**Exercise task**
Transcribe the listing that follows in full, omitting pictures.

* Start Stored data *

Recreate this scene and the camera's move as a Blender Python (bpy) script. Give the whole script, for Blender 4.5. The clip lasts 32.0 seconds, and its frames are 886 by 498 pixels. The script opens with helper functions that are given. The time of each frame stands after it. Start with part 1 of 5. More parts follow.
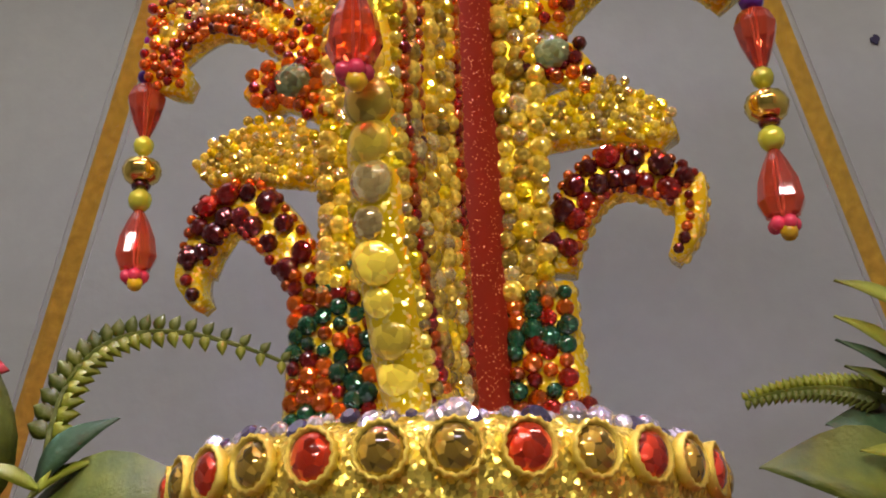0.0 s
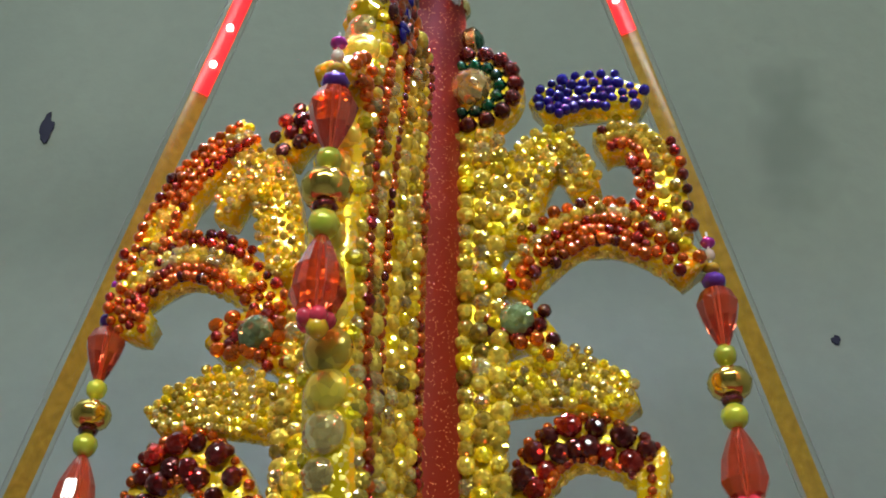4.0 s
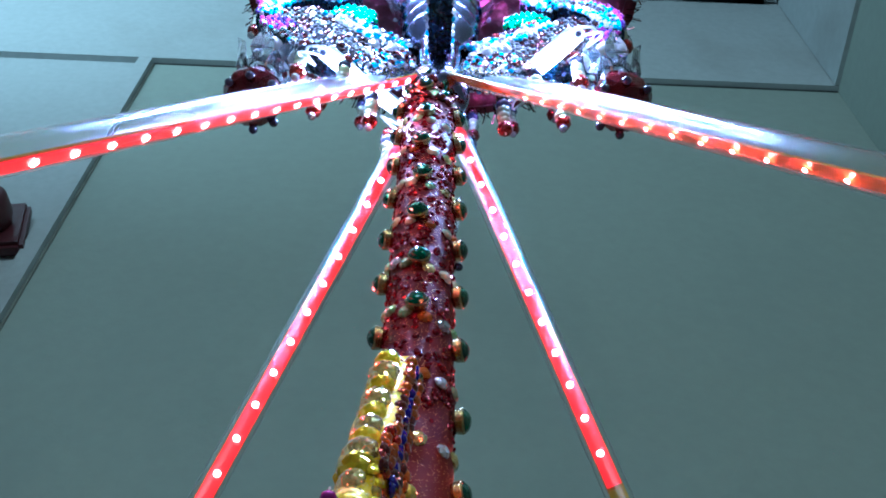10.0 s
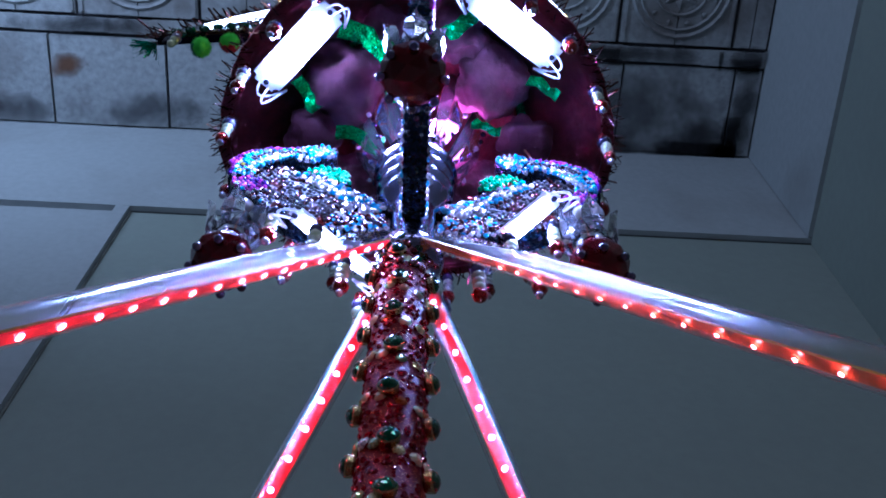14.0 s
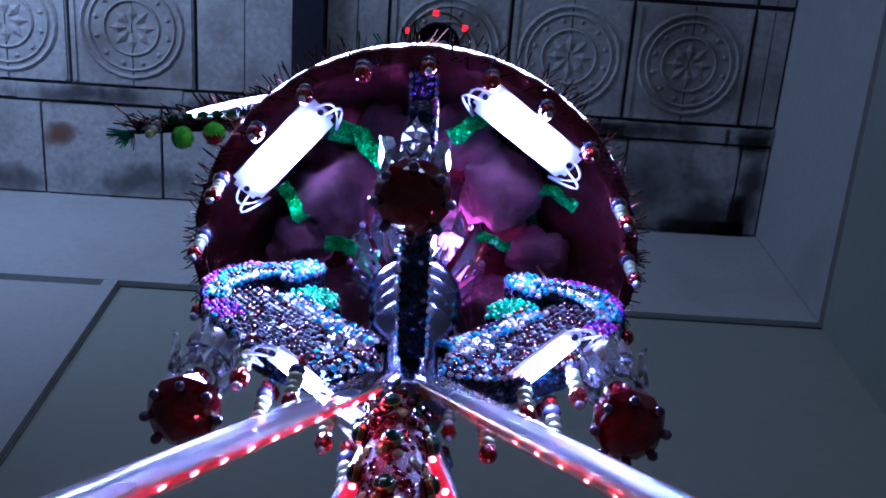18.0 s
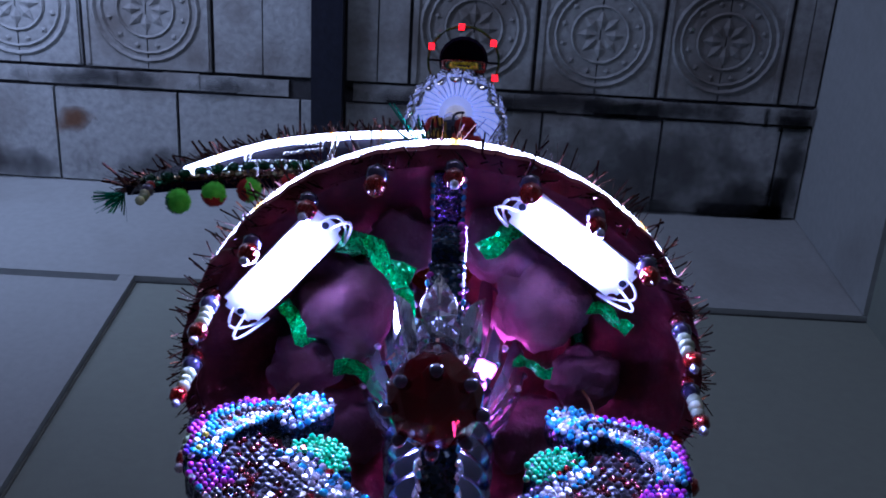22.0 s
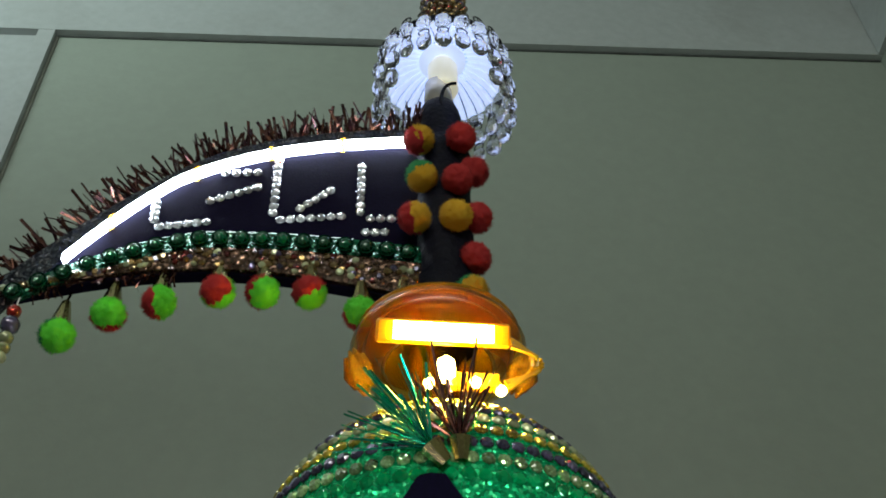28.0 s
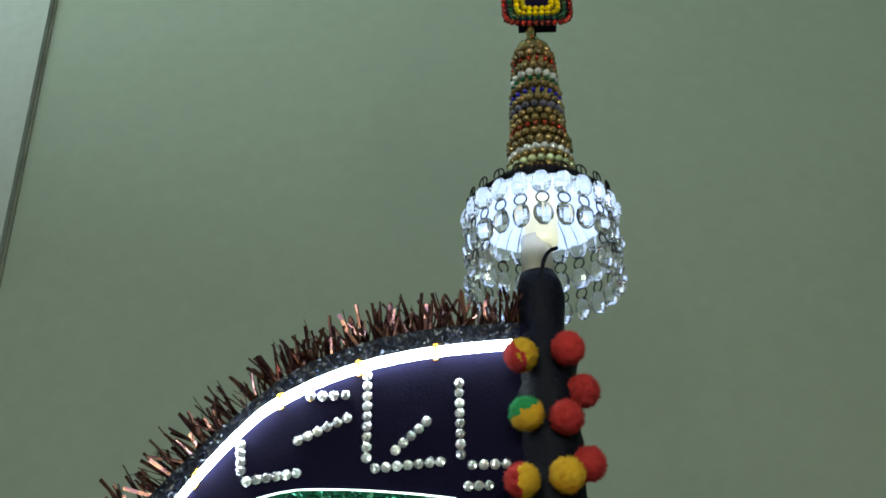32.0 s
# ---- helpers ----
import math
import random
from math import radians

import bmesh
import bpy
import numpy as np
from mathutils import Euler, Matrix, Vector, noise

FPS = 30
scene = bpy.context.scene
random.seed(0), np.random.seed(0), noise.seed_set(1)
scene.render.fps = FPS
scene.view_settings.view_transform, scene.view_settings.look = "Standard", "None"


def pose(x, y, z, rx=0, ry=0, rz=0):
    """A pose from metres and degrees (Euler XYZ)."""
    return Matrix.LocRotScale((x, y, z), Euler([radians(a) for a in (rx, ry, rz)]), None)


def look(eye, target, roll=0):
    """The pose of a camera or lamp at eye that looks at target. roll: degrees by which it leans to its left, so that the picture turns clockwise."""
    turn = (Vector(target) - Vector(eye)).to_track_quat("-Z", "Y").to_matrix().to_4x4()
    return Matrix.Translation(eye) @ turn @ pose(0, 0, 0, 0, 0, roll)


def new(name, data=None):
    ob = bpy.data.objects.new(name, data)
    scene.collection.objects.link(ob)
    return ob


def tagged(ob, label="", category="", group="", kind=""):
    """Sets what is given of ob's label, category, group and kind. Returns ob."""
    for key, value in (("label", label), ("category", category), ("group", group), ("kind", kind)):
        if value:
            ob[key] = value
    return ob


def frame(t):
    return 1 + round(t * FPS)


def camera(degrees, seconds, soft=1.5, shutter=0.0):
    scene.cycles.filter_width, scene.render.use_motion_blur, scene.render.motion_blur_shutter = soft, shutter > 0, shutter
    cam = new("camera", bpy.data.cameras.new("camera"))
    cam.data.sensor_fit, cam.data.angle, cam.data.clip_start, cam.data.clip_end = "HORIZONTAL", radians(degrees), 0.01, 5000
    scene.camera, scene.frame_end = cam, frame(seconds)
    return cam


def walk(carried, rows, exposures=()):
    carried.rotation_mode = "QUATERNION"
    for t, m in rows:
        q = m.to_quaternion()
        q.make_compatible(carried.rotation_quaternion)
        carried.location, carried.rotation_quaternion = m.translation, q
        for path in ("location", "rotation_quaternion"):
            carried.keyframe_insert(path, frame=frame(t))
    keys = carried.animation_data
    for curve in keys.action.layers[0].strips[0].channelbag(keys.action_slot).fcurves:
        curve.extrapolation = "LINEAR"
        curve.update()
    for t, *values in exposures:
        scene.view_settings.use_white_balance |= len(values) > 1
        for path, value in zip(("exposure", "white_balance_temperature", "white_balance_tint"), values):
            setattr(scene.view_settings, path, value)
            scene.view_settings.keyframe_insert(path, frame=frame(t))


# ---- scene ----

* End Stored data *

**Response**
Recreate this scene and the camera's move as a Blender Python (bpy) script. Give the whole script, for Blender 4.5. The clip lasts 32.0 seconds, and its frames are 886 by 498 pixels. The script opens with helper functions that are given. The time of each frame stands after it. Start with part 1 of 5. More parts follow.
0.0 s
4.0 s
10.0 s
14.0 s
18.0 s
22.0 s
28.0 s
32.0 s
# ---- helpers ----
import math
import random
from math import radians

import bmesh
import bpy
import numpy as np
from mathutils import Euler, Matrix, Vector, noise

FPS = 30
scene = bpy.context.scene
random.seed(0), np.random.seed(0), noise.seed_set(1)
scene.render.fps = FPS
scene.view_settings.view_transform, scene.view_settings.look = "Standard", "None"


def pose(x, y, z, rx=0, ry=0, rz=0):
    """A pose from metres and degrees (Euler XYZ)."""
    return Matrix.LocRotScale((x, y, z), Euler([radians(a) for a in (rx, ry, rz)]), None)


def look(eye, target, roll=0):
    """The pose of a camera or lamp at eye that looks at target. roll: degrees by which it leans to its left, so that the picture turns clockwise."""
    turn = (Vector(target) - Vector(eye)).to_track_quat("-Z", "Y").to_matrix().to_4x4()
    return Matrix.Translation(eye) @ turn @ pose(0, 0, 0, 0, 0, roll)


def new(name, data=None):
    ob = bpy.data.objects.new(name, data)
    scene.collection.objects.link(ob)
    return ob


def tagged(ob, label="", category="", group="", kind=""):
    """Sets what is given of ob's label, category, group and kind. Returns ob."""
    for key, value in (("label", label), ("category", category), ("group", group), ("kind", kind)):
        if value:
            ob[key] = value
    return ob


def frame(t):
    return 1 + round(t * FPS)


def camera(degrees, seconds, soft=1.5, shutter=0.0):
    scene.cycles.filter_width, scene.render.use_motion_blur, scene.render.motion_blur_shutter = soft, shutter > 0, shutter
    cam = new("camera", bpy.data.cameras.new("camera"))
    cam.data.sensor_fit, cam.data.angle, cam.data.clip_start, cam.data.clip_end = "HORIZONTAL", radians(degrees), 0.01, 5000
    scene.camera, scene.frame_end = cam, frame(seconds)
    return cam


def walk(carried, rows, exposures=()):
    carried.rotation_mode = "QUATERNION"
    for t, m in rows:
        q = m.to_quaternion()
        q.make_compatible(carried.rotation_quaternion)
        carried.location, carried.rotation_quaternion = m.translation, q
        for path in ("location", "rotation_quaternion"):
            carried.keyframe_insert(path, frame=frame(t))
    keys = carried.animation_data
    for curve in keys.action.layers[0].strips[0].channelbag(keys.action_slot).fcurves:
        curve.extrapolation = "LINEAR"
        curve.update()
    for t, *values in exposures:
        scene.view_settings.use_white_balance |= len(values) > 1
        for path, value in zip(("exposure", "white_balance_temperature", "white_balance_tint"), values):
            setattr(scene.view_settings, path, value)
            scene.view_settings.keyframe_insert(path, frame=frame(t))


# ---- scene ----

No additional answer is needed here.